A block of data
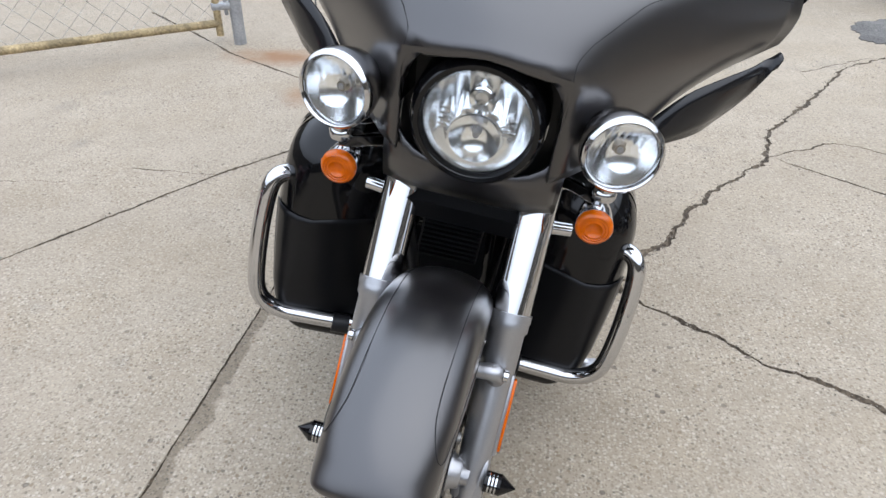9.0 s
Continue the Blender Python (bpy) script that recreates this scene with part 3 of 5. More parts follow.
# passing lamps and turn signals on a chrome bracket
for s, mx in SIDES:
    xf = STEER @ mx
    br = loft([[Vector((x, y, z)) + o * 1.55 for o in (Vector((-0.012, 0, -0.008)), Vector((0.016, 0, -0.010)), Vector((0.018, 0, 0.006)), Vector((-0.010, 0, 0.010)))] for x, y, z in
               [tuple(p) for p in spline([(0.545, -0.120, 0.785), (0.565, -0.165, 0.790), (0.600, -0.195, 0.795), (0.640, -0.210, 0.812)], 5)]])
    bracket = part("lamp_bracket", fix(br), CHROME, bike, "chrome lamp bracket", xf=xf, bevel=0.004, smooth=60)
    c = Vector((0.688, -0.213, 0.898))
    w = along(c, (1, -0.20, -0.02))
    pl = part("passing_lamp", lathe([(0.0010, -0.0902), (0.0177, -0.0883), (0.0354, -0.0791), (0.0487, -0.0607), (0.0558, -0.0368), (0.0584, -0.0202)], 40, w, cap=False), CHROME, bike, "round chrome passing lamp", xf=xf)
    part("lamp_rim", lathe([(0.0566, -0.0221), (0.0602, -0.0184), (0.0606, -0.0037), (0.0584, 0.0055), (0.0540, 0.0092), (0.0504, 0.0055), (0.0487, -0.0037)], 44, w, cap=False), CHROME, pl, "chrome trim ring", xf=xf)
    part("lamp_reflector", bowl(0.0504, 0.024, w, 0.0006, 0.0100, 0.0, 14, 64), MIRROR, pl, smooth=60, xf=xf)
    part("bulb", lathe([(0.001, -0.014), (0.005, -0.015), (0.0055, -0.026)], 16, w, cap=False), ALU, pl, xf=xf)
    part("bulb_shade", lathe([(0.005, -0.018), (0.008, -0.018), (0.009, -0.026)], 16, w, cap=False), STEEL, pl, xf=xf)
    ln = part("lens", lathe([(0.0513, 0.0037), (0.0398, 0.0092), (0.0195, 0.0124), (0.0010, 0.0133)], 40, w, cap=False), LENS, pl, "clear lens", xf=xf)
    ln.visible_shadow = False
    part("lamp_stem", lathe([(0.017, 0), (0.019, 0.006), (0.019, 0.012), (0.016, 0.016), (0.018, 0.024)], 20, along((0.648, -0.210, 0.808), (0.1, 0, 1))), CHROME, pl, xf=xf)
    g = Vector((0.643, -0.212, 0.750))
    sw = along(g, (1, 0, -0.08))
    sig = part("turn_signal", lathe([(0.0010, -0.0827), (0.0104, -0.0800), (0.0209, -0.0653), (0.0270, -0.0435), (0.0291, -0.0191), (0.0296, -0.0087), (0.0261, -0.0070)], 32, sw), CHROME, bike, "chrome bullet turn signal with amber lens", xf=xf)
    part("signal_lens", lathe([(0.0283, -0.0104), (0.0300, -0.0052), (0.0297, 0.0017), (0.0270, 0.0062), (0.0235, 0.0078), (0.0225, 0.0066), (0.0190, 0.0080), (0.0180, 0.0068), (0.0140, 0.0084), (0.0125, 0.0060), (0.0060, 0.0030), (0.0010, 0.0024)], 40, sw), AMBER, sig, "amber lens", xf=xf)
    part("signal_stem", tube([(0.600, -0.205, 0.745), (0.603, -0.203, 0.775), (0.600, -0.198, 0.790)], [0.011, 0.009, 0.010], 14), CHROME, sig, xf=xf)
    part("bracket_bolt", lathe([(0.001, 0), (0.017, 0), (0.018, 0.006), (0.012, 0.010), (0.010, 0.007), (0.001, 0.007)], 20, along((0.530, -0.150, 0.765), (0, -1, 0))), CHROME, bracket, xf=xf)


# ---- tank, seat, side covers, saddlebags ----
TANK = [(-0.158, 0.075, 0.715, 0.765, 0.735), (-0.135, 0.110, 0.700, 0.795, 0.745), (-0.08, 0.145, 0.688, 0.832, 0.755), (0.0, 0.178, 0.678, 0.872, 0.765), (0.10, 0.200, 0.670, 0.902, 0.775),
        (0.20, 0.208, 0.666, 0.915, 0.785), (0.29, 0.198, 0.672, 0.908, 0.785), (0.345, 0.170, 0.690, 0.885, 0.785), (0.375, 0.110, 0.725, 0.850, 0.785)]
tank = part("fuel_tank", fix(loft([oval(x, h, b, t, w, 36, 2.35) for x, h, b, t, w in keyed(TANK, 5)])), DENIM, bike, "charcoal satin fuel tank with silver lettering plate", smooth=70)
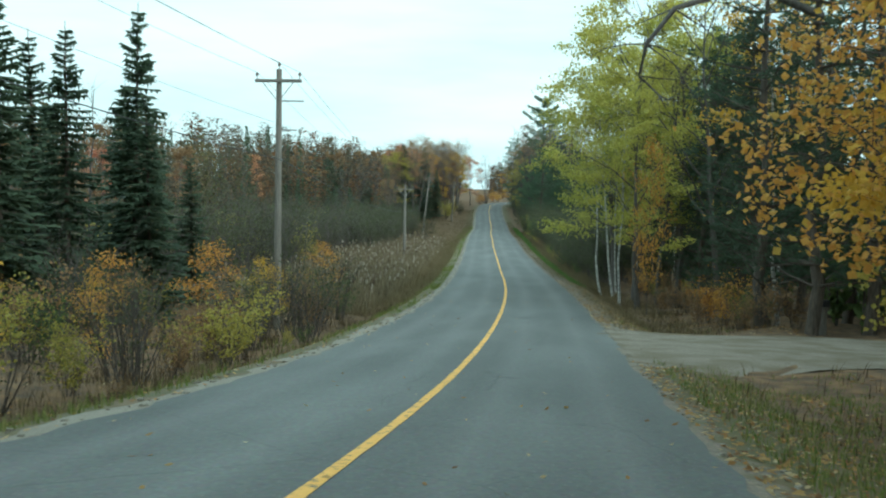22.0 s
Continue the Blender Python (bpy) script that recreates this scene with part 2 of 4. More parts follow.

**YOUR OBJECTIVE**
Leave the images out and output the remaining material exactly as it stands.

**FULL SOLUTION**
9.0 s
Continue the Blender Python (bpy) script that recreates this scene with part 3 of 5. More parts follow.
# passing lamps and turn signals on a chrome bracket
for s, mx in SIDES:
    xf = STEER @ mx
    br = loft([[Vector((x, y, z)) + o * 1.55 for o in (Vector((-0.012, 0, -0.008)), Vector((0.016, 0, -0.010)), Vector((0.018, 0, 0.006)), Vector((-0.010, 0, 0.010)))] for x, y, z in
               [tuple(p) for p in spline([(0.545, -0.120, 0.785), (0.565, -0.165, 0.790), (0.600, -0.195, 0.795), (0.640, -0.210, 0.812)], 5)]])
    bracket = part("lamp_bracket", fix(br), CHROME, bike, "chrome lamp bracket", xf=xf, bevel=0.004, smooth=60)
    c = Vector((0.688, -0.213, 0.898))
    w = along(c, (1, -0.20, -0.02))
    pl = part("passing_lamp", lathe([(0.0010, -0.0902), (0.0177, -0.0883), (0.0354, -0.0791), (0.0487, -0.0607), (0.0558, -0.0368), (0.0584, -0.0202)], 40, w, cap=False), CHROME, bike, "round chrome passing lamp", xf=xf)
    part("lamp_rim", lathe([(0.0566, -0.0221), (0.0602, -0.0184), (0.0606, -0.0037), (0.0584, 0.0055), (0.0540, 0.0092), (0.0504, 0.0055), (0.0487, -0.0037)], 44, w, cap=False), CHROME, pl, "chrome trim ring", xf=xf)
    part("lamp_reflector", bowl(0.0504, 0.024, w, 0.0006, 0.0100, 0.0, 14, 64), MIRROR, pl, smooth=60, xf=xf)
    part("bulb", lathe([(0.001, -0.014), (0.005, -0.015), (0.0055, -0.026)], 16, w, cap=False), ALU, pl, xf=xf)
    part("bulb_shade", lathe([(0.005, -0.018), (0.008, -0.018), (0.009, -0.026)], 16, w, cap=False), STEEL, pl, xf=xf)
    ln = part("lens", lathe([(0.0513, 0.0037), (0.0398, 0.0092), (0.0195, 0.0124), (0.0010, 0.0133)], 40, w, cap=False), LENS, pl, "clear lens", xf=xf)
    ln.visible_shadow = False
    part("lamp_stem", lathe([(0.017, 0), (0.019, 0.006), (0.019, 0.012), (0.016, 0.016), (0.018, 0.024)], 20, along((0.648, -0.210, 0.808), (0.1, 0, 1))), CHROME, pl, xf=xf)
    g = Vector((0.643, -0.212, 0.750))
    sw = along(g, (1, 0, -0.08))
    sig = part("turn_signal", lathe([(0.0010, -0.0827), (0.0104, -0.0800), (0.0209, -0.0653), (0.0270, -0.0435), (0.0291, -0.0191), (0.0296, -0.0087), (0.0261, -0.0070)], 32, sw), CHROME, bike, "chrome bullet turn signal with amber lens", xf=xf)
    part("signal_lens", lathe([(0.0283, -0.0104), (0.0300, -0.0052), (0.0297, 0.0017), (0.0270, 0.0062), (0.0235, 0.0078), (0.0225, 0.0066), (0.0190, 0.0080), (0.0180, 0.0068), (0.0140, 0.0084), (0.0125, 0.0060), (0.0060, 0.0030), (0.0010, 0.0024)], 40, sw), AMBER, sig, "amber lens", xf=xf)
    part("signal_stem", tube([(0.600, -0.205, 0.745), (0.603, -0.203, 0.775), (0.600, -0.198, 0.790)], [0.011, 0.009, 0.010], 14), CHROME, sig, xf=xf)
    part("bracket_bolt", lathe([(0.001, 0), (0.017, 0), (0.018, 0.006), (0.012, 0.010), (0.010, 0.007), (0.001, 0.007)], 20, along((0.530, -0.150, 0.765), (0, -1, 0))), CHROME, bracket, xf=xf)


# ---- tank, seat, side covers, saddlebags ----
TANK = [(-0.158, 0.075, 0.715, 0.765, 0.735), (-0.135, 0.110, 0.700, 0.795, 0.745), (-0.08, 0.145, 0.688, 0.832, 0.755), (0.0, 0.178, 0.678, 0.872, 0.765), (0.10, 0.200, 0.670, 0.902, 0.775),
        (0.20, 0.208, 0.666, 0.915, 0.785), (0.29, 0.198, 0.672, 0.908, 0.785), (0.345, 0.170, 0.690, 0.885, 0.785), (0.375, 0.110, 0.725, 0.850, 0.785)]
tank = part("fuel_tank", fix(loft([oval(x, h, b, t, w, 36, 2.35) for x, h, b, t, w in keyed(TANK, 5)])), DENIM, bike, "charcoal satin fuel tank with silver lettering plate", smooth=70)
22.0 s
Continue the Blender Python (bpy) script that recreates this scene with part 2 of 4. More parts follow.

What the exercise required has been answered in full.